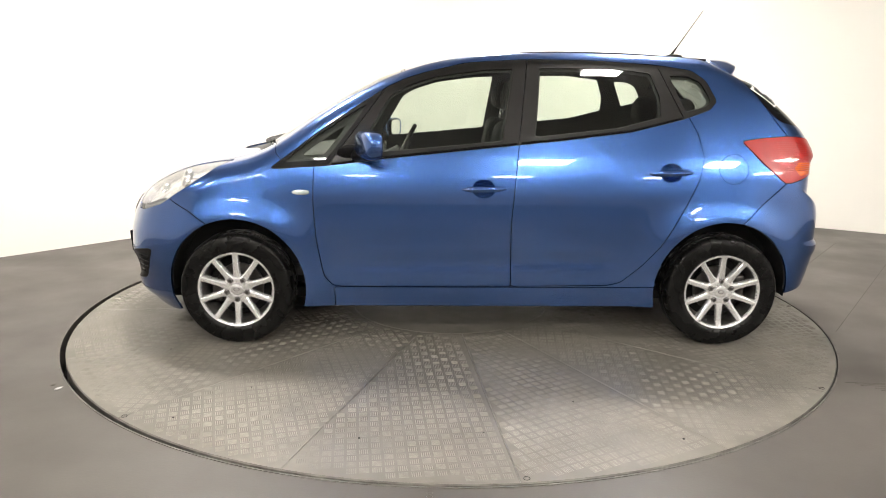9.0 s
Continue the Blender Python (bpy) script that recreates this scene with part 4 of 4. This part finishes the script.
def make_plates():
    for x, z, h, tip, face, mat, sgn in ((0.598, 0.886, 0.134, -2, 90, PLATE_SILVER, 1), (-3.390, 0.450, 0.124, 4, -90, WHITE_PLASTIC, -1)):
        m = Matrix.Translation(cp(x, 0.0, z)) @ pose(0, 0, 0, 0, 0, face) @ pose(0, 0, 0, tip, 0, 0)
        pl = part("display_plate", box(0.535, 0.016, h, 0.004, at=m), BLACK_TRIM, car, "display plate in a black surround")
        part("plate_face", box(0.512, 0.006, h - 0.032, 0.002, at=m @ pose(0, -0.0075, 0.006)), mat, pl, "pale plate face")
        pts, faces = lettering("Quality Approved", 0.076)
        v = [m @ Vector((p[0] * 0.80, -0.0125, p[1] * 0.95 + 0.007)) for p in pts]
        solid("plate_words", v, faces, INK, pl)
        for k, (bx, bw) in enumerate(((-0.10, 0.13), (0.03, 0.07), (0.12, 0.06))):
            part("small_print", box(bw, 0.002, 0.007, at=m @ pose(bx, -0.0085, -h / 2 + 0.0075)), PLATE_SILVER, pl)
    # oval badges: plain chrome ovals with a dark field and a bar
    for x, z, tip, face in ((0.594, 1.076, 12, 90), (-3.333, 0.694, 22, -90)):
        m = Matrix.Translation(cp(x, 0, z)) @ pose(0, 0, 0, 0, 0, face) @ pose(0, 0, 0, -tip, 0, 0)
        bd = part("badge", moved(egg(0.071, 0.010, 0.036, 2.2), m), CHROME, car, "chrome oval badge", smooth=True)
        part("badge_field", moved(egg(0.062, 0.009, 0.029, 2.2), m @ pose(0, -0.003, 0)), INK, bd, smooth=True)
        for bx in (-0.032, 0.0, 0.030):
            part("badge_stroke", box(0.009, 0.004, 0.034 - abs(bx) * 0.25, 0.001, at=m @ pose(bx, -0.0115, 0)), CHROME, bd)
    # model lettering as plain chrome strokes
    yy = np.linspace(-0.565, -0.40, 5)
    for y in yy:
        v = np.concatenate([on_tail(np.array([y - 0.013, y + 0.010, y + 0.015, y - 0.008]), np.array([0.898, 0.898, 0.918, 0.918]), o) for o in (-0.002, 0.004)])
        solid("model_stroke", v, [(4, 5, 6, 7), (0, 1, 5, 4), (1, 2, 6, 5), (2, 3, 7, 6), (3, 0, 4, 7)], ALLOY, car)
    for k in range(3):
        y = 0.44 + 0.035 * k
        v = on_tail(np.array([y, y + 0.022, y + 0.022, y]), np.array([0.905, 0.905, 0.925, 0.925]), 0.004)
        solid("model_stroke", v, [(0, 1, 2, 3)], ALLOY, car)


def make_front():
    # honeycomb of the upper grille
    b = bmesh.new()
    for r in range(9):
        z = 0.636 + 0.0155 * r
        for c in range(-14, 15):
            y = c * 0.029 + (0.0145 if r % 2 else 0.0)
            if abs(y) > 0.405 - max(0, (0.70 - z)) * 1.5 or math.hypot(y / 0.075, (z - 0.694) / 0.04) < 1:
                continue
            if z > 0.768 - 0.04 * abs(y):
                continue
            x = float(surface_x(y, z, False)) + 0.012
            for sg in (-1, 1):
                bm2 = box(0.012, 0.0185, 0.0045, 0.0015, 1, at=Matrix.Translation(cp(x, y + sg * 0.007, z + 0.003)) @ pose(0, 0, 0, -sg * 28, 0, 0))
                me = bpy.data.meshes.new("cell")
                bm2.to_mesh(me)
                bm2.free()
                b.from_mesh(me)
                bpy.data.meshes.remove(me)
    hc = part("honeycomb", b, BLACK_GLOSS, bpy.data.objects["grille"], "black honeycomb mesh", smooth=False)
    hc["kind"] = "stuff"
    lg = bpy.data.objects["lower_grille"]
    for k in range(4):
        z = 0.277 + 0.029 * k
        lim = 0.345 + 0.02 * k / 3
        yy = np.linspace(-lim, lim, 24)
        pts = [cp(float(surface_x(y, z, False)) + 0.014, y, z) for y in yy]
        part("slat", tube(pts, 0.008, 8), BLACK_TRIM, lg, smooth=True)
    for sd in (-1, 1):
        for k in range(4):
            z = 0.355 + 0.030 * k
            yy = np.linspace(0.585 + 0.01 * k, 0.665 + 0.008 * k, 5)
            pts = [cp(float(surface_x(y, z, False)) + 0.012, sd * y, z) for y in yy]
            part("fog_slat", tube(pts, 0.006, 8), BLACK_TRIM, car, smooth=True)
        # inside of the headlamp
        lens = [o for o in car.children if o.name.startswith("headlamp")][0 if sd < 0 else 1]
        for (x, y, z, r, dp) in ((-2.925, 0.700, 0.872, 0.066, 0.035), (-3.085, 0.600, 0.805, 0.047, 0.025)):
            way = Vector((-0.80, sd * 0.42, 0.26)).normalized()
            m = Matrix.Translation(Vector(cp(x, sd * y, z)) - way * 0.036) @ (-way).to_track_quat("Y", "Z").to_matrix().to_4x4()
            part("lamp_bezel", moved(lathe([(r * 0.86, 0.012), (r * 0.90, -0.012), (r, -0.016), (r * 1.08, -0.010), (r * 1.1, 0.012)], 40), m), CHROME, lens, "chrome lamp ring", smooth=True)
            part("lamp_bowl", moved(lathe([(0.0, dp), (r * 0.45, dp * 0.7), (r * 0.88, -0.008)], 36), m), REFLECTOR_BOWL, lens, smooth=True)
            part("lamp_bulb", moved(egg(r * 0.52, r * 0.40, r * 0.52), m @ pose(0, 0.0, 0)), REFLECTOR_BOWL, lens, smooth=True)
        for k in range(9):
            t = k / 8
            x, y, z = -3.185 + 0.15 * t, 0.590 + 0.115 * t, 0.722 + 0.026 * t
            part("lamp_rib", moved(egg(0.005, 0.008, 0.012), Matrix.Translation(cp(x + 0.03, sd * (y - 0.018), z))), STEEL, lens, smooth=True)


def make_tail_lamp_ribs():
    """Fine lens flutes on the tail lamps."""
    for sd in (-1, 1):
        lamp = [o for o in car.children if o.name.startswith("tail_lamp")][0 if sd < 0 else 1]
        for k in range(15):
            z = 0.955 + 0.0105 * k
            pts = []
            for u in np.linspace(-0.33 + 0.0 * k, -0.13, 14):
                lo, hi = -0.2, 0.6
                for _ in range(30):
                    x = (lo + hi) / 2
                    if body_form(x, x - u / 0.70711, z) < 0:
                        lo = x
                    else:
                        hi = x
                a = hi - u / 0.70711
                pts.append(cp(hi + 0.003, sd * (a + 0.003), z))
            part("lens_flute", tube(pts, 0.0014, 6), RED_LENS, lamp, smooth=True)


def make_reversing_lamps():
    for sd in (-1, 1):
        lamp = [o for o in car.children if o.name.startswith("tailgate_lamp")][0 if sd < 0 else 1]
        y, z = np.meshgrid(np.linspace(0.455, 0.54, 6), np.linspace(0.952, 0.975, 3), indexing="ij")
        v = on_tail(sd * y.ravel(), z.ravel(), 0.006)
        solid("reversing_lens", v, [(i * 3 + j, (i + 1) * 3 + j, (i + 1) * 3 + j + 1, i * 3 + j + 1) for i in range(5) for j in range(2)], REFLECTOR_BOWL, lamp, "pale reversing light")


# ---- cabin ----
def make_seat(x, y, top, width, rest):
    st = new("seat")
    st.parent = car
    st["label"] = "black cloth seat with headrest"
    part("seat_cushion", box(0.50, width, 0.16, 0.055, 3, at=Matrix.Translation(cp(x - 0.24, y, 0.56)) @ pose(0, 0, 0, 0, 6, 0)), CLOTH, st, smooth=True)
    b = box(0.15, width, 0.66, 0.06, 4)
    for v in b.verts:
        v.co.y *= 1 - 0.22 * max(0, v.co.z / 0.33) ** 3
    part("backrest", moved(b, Matrix.Translation(cp(x + 0.012, y, top - 0.548)) @ pose(0, 0, 0, 0, 12, 0)), CLOTH, st, smooth=True)
    h = egg(0.072, rest, 0.090, 2.8)
    for v in h.verts:
        v.co.y *= 1 - 0.22 * (v.co.z / 0.090)
    hd = part("headrest", moved(h, Matrix.Translation(cp(x + 0.095, y, top - 0.075)) @ pose(0, 0, 0, 0, 8, 0)), CLOTH, st, smooth=True)
    for s in (-0.045, 0.045):
        part("headrest_post", tube([cp(x + 0.075, y + s, top - 0.27), cp(x + 0.095, y + s, top - 0.15)], 0.006, 8), CHROME, hd, smooth=True)


def make_cabin():
    for y in (-0.36, 0.36):
        make_seat(-1.20, y, 1.405, 0.46, 0.135)
    for y in (-0.36, 0.36):
        make_seat(-0.24, y, 1.315, 0.54, 0.12)
    part("rear_seat_centre", box(0.14, 0.24, 0.55, 0.05, 3, at=Matrix.Translation(cp(-0.22, 0, 0.84)) @ pose(0, 0, 0, 0, 12, 0)), CLOTH, car, smooth=True)
    # dashboard lofted across the cabin
    b = bmesh.new()
    rows = []
    for i in range(25):
        y = -0.70 + 1.40 * i / 24
        hump = 0.045 * math.exp(-((y - 0.36) / 0.16) ** 2) + 0.025 * math.exp(-(y / 0.16) ** 2)
        prof = [(-2.42, 0.60), (-2.42, 0.985), (-2.25, 1.012 + hump * 0.3), (-2.06, 1.022 + hump), (-1.95, 1.005 + hump), (-1.905, 0.95), (-1.94, 0.84), (-2.0, 0.72), (-2.06, 0.55)]
        rows.append([b.verts.new(cp(x, y, z)) for x, z in prof])
    for p, q in zip(rows, rows[1:]):
        for k in range(len(p) - 1):
            b.faces.new((p[k], p[k + 1], q[k + 1], q[k]))
    dash = part("dashboard", b, INTERIOR, car, "charcoal moulded dashboard", smooth=True)
    for y in (-0.60, -0.14, 0.14, 0.60):
        part("air_vent", moved(lathe([(0.028, 0.0), (0.034, -0.012), (0.040, 0.0)], 24), Matrix.Translation(cp(-1.915, y, 0.965)) @ pose(0, 0, 0, 0, 0, 90) @ pose(0, 0, 0, 10, 0, 0)), CHROME, dash, "silver-ringed air vent", smooth=True)
    part("display", box(0.02, 0.16, 0.035, 0.005, at=Matrix.Translation(cp(-1.925, 0.0, 1.040)) @ pose(0, 0, 0, 0, -25, 0)), RED_LCD, dash, "small red display")
    part("centre_console", box(0.22, 0.24, 0.45, 0.04, 3, at=Matrix.Translation(cp(-1.98, 0, 0.72)) @ pose(0, 0, 0, 0, -14, 0)), INTERIOR, dash, smooth=True)
    m = Matrix.Translation(cp(-1.775, 0.365, 0.965)) @ pose(0, 0, 0, 0, -62, 0)
    ring = bmesh.new()
    rr = []
    for k in range(48):
        a = k * math.tau / 48
        c = Vector((math.cos(a), math.sin(a), 0))
        rr.append([ring.verts.new(c * (0.178 + 0.0145 * math.cos(j * math.tau / 10)) + Vector((0, 0, 0.0145 * math.sin(j * math.tau / 10)))) for j in range(10)])
    for k in range(48):
        for j in range(10):
            ring.faces.new((rr[k][j], rr[k][(j + 1) % 10], rr[(k + 1) % 48][(j + 1) % 10], rr[(k + 1) % 48][j]))
    sw = part("steering_wheel", moved(ring, m), INTERIOR, car, "black three-spoke steering wheel", smooth=True)
    part("wheel_boss", moved(egg(0.07, 0.065, 0.028), m @ pose(0, 0, -0.015)), INTERIOR, sw, smooth=True)
    for a in (90, 270, 0):
        part("wheel_spoke", box(0.125, 0.034, 0.014, 0.005, at=m @ pose(0, 0, 0, 0, 0, a) @ pose(0.115, 0, -0.008)), INTERIOR, sw)
    part("steering_column", tube([cp(-1.79, 0.365, 0.955), cp(-2.05, 0.365, 0.83)], 0.045, 12), INTERIOR, sw, smooth=True)
    mi = part("interior_mirror", moved(egg(0.022, 0.118, 0.036, 3.2), Matrix.Translation(cp(-1.862, 0.02, 1.352)) @ pose(0, 0, 0, 0, 8, -6)), BLACK_TRIM, car, "black interior mirror", smooth=True)
    part("mirror_stalk", tube([cp(-1.875, 0.02, 1.37), cp(-1.905, 0.01, 1.41)], 0.011, 8), BLACK_TRIM, mi, smooth=True)
    part("mirror_face", moved(egg(0.004, 0.106, 0.029, 3.4), Matrix.Translation(cp(-1.841, 0.02, 1.349)) @ pose(0, 0, 0, 0, 8, -6)), MIRROR_GLASS, mi, smooth=True)
    part("cabin_floor", box(3.0, 1.3, 0.05, 0.01, at=Matrix.Translation(cp(-1.15, 0, 0.36))), INTERIOR, car)
    part("parcel_shelf", box(0.42, 1.10, 0.03, 0.01, at=Matrix.Translation(cp(0.12, 0, 0.99))), INTERIOR, car, "charcoal parcel shelf")


make_wheels()
make_mirrors()
make_handles()
make_spoiler()
make_stickers()
make_plates()
make_front()
make_tail_lamp_ribs()
make_reversing_lamps()
make_cabin()


def motions():
    turns = ((0.0, -52.51), (2.0, -40.5), (4.0, -28.44), (6.5, -13.48), (8.0, -4.60), (9.2, 2.45), (11.5, 15.91), (12.5, 21.76), (14.5, 33.47), (16.0, 42.23))
    for thing, x in ((car, 0.0), (turntable, 0.006)):
        walk(thing, [(t, pose(x, 0, 0, 0, 0, a)) for t, a in turns])


motions()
==========
(Exercise aim): Write out nothing but the lines from the start of the data through the line with "3)], ALLOY, car)". Leave out the pictures.

(Final result):
9.0 s
Continue the Blender Python (bpy) script that recreates this scene with part 4 of 4. This part finishes the script.
def make_plates():
    for x, z, h, tip, face, mat, sgn in ((0.598, 0.886, 0.134, -2, 90, PLATE_SILVER, 1), (-3.390, 0.450, 0.124, 4, -90, WHITE_PLASTIC, -1)):
        m = Matrix.Translation(cp(x, 0.0, z)) @ pose(0, 0, 0, 0, 0, face) @ pose(0, 0, 0, tip, 0, 0)
        pl = part("display_plate", box(0.535, 0.016, h, 0.004, at=m), BLACK_TRIM, car, "display plate in a black surround")
        part("plate_face", box(0.512, 0.006, h - 0.032, 0.002, at=m @ pose(0, -0.0075, 0.006)), mat, pl, "pale plate face")
        pts, faces = lettering("Quality Approved", 0.076)
        v = [m @ Vector((p[0] * 0.80, -0.0125, p[1] * 0.95 + 0.007)) for p in pts]
        solid("plate_words", v, faces, INK, pl)
        for k, (bx, bw) in enumerate(((-0.10, 0.13), (0.03, 0.07), (0.12, 0.06))):
            part("small_print", box(bw, 0.002, 0.007, at=m @ pose(bx, -0.0085, -h / 2 + 0.0075)), PLATE_SILVER, pl)
    # oval badges: plain chrome ovals with a dark field and a bar
    for x, z, tip, face in ((0.594, 1.076, 12, 90), (-3.333, 0.694, 22, -90)):
        m = Matrix.Translation(cp(x, 0, z)) @ pose(0, 0, 0, 0, 0, face) @ pose(0, 0, 0, -tip, 0, 0)
        bd = part("badge", moved(egg(0.071, 0.010, 0.036, 2.2), m), CHROME, car, "chrome oval badge", smooth=True)
        part("badge_field", moved(egg(0.062, 0.009, 0.029, 2.2), m @ pose(0, -0.003, 0)), INK, bd, smooth=True)
        for bx in (-0.032, 0.0, 0.030):
            part("badge_stroke", box(0.009, 0.004, 0.034 - abs(bx) * 0.25, 0.001, at=m @ pose(bx, -0.0115, 0)), CHROME, bd)
    # model lettering as plain chrome strokes
    yy = np.linspace(-0.565, -0.40, 5)
    for y in yy:
        v = np.concatenate([on_tail(np.array([y - 0.013, y + 0.010, y + 0.015, y - 0.008]), np.array([0.898, 0.898, 0.918, 0.918]), o) for o in (-0.002, 0.004)])
        solid("model_stroke", v, [(4, 5, 6, 7), (0, 1, 5, 4), (1, 2, 6, 5), (2, 3, 7, 6), (3, 0, 4, 7)], ALLOY, car)
    for k in range(3):
        y = 0.44 + 0.035 * k
        v = on_tail(np.array([y, y + 0.022, y + 0.022, y]), np.array([0.905, 0.905, 0.925, 0.925]), 0.004)
        solid("model_stroke", v, [(0, 1, 2, 3)], ALLOY, car)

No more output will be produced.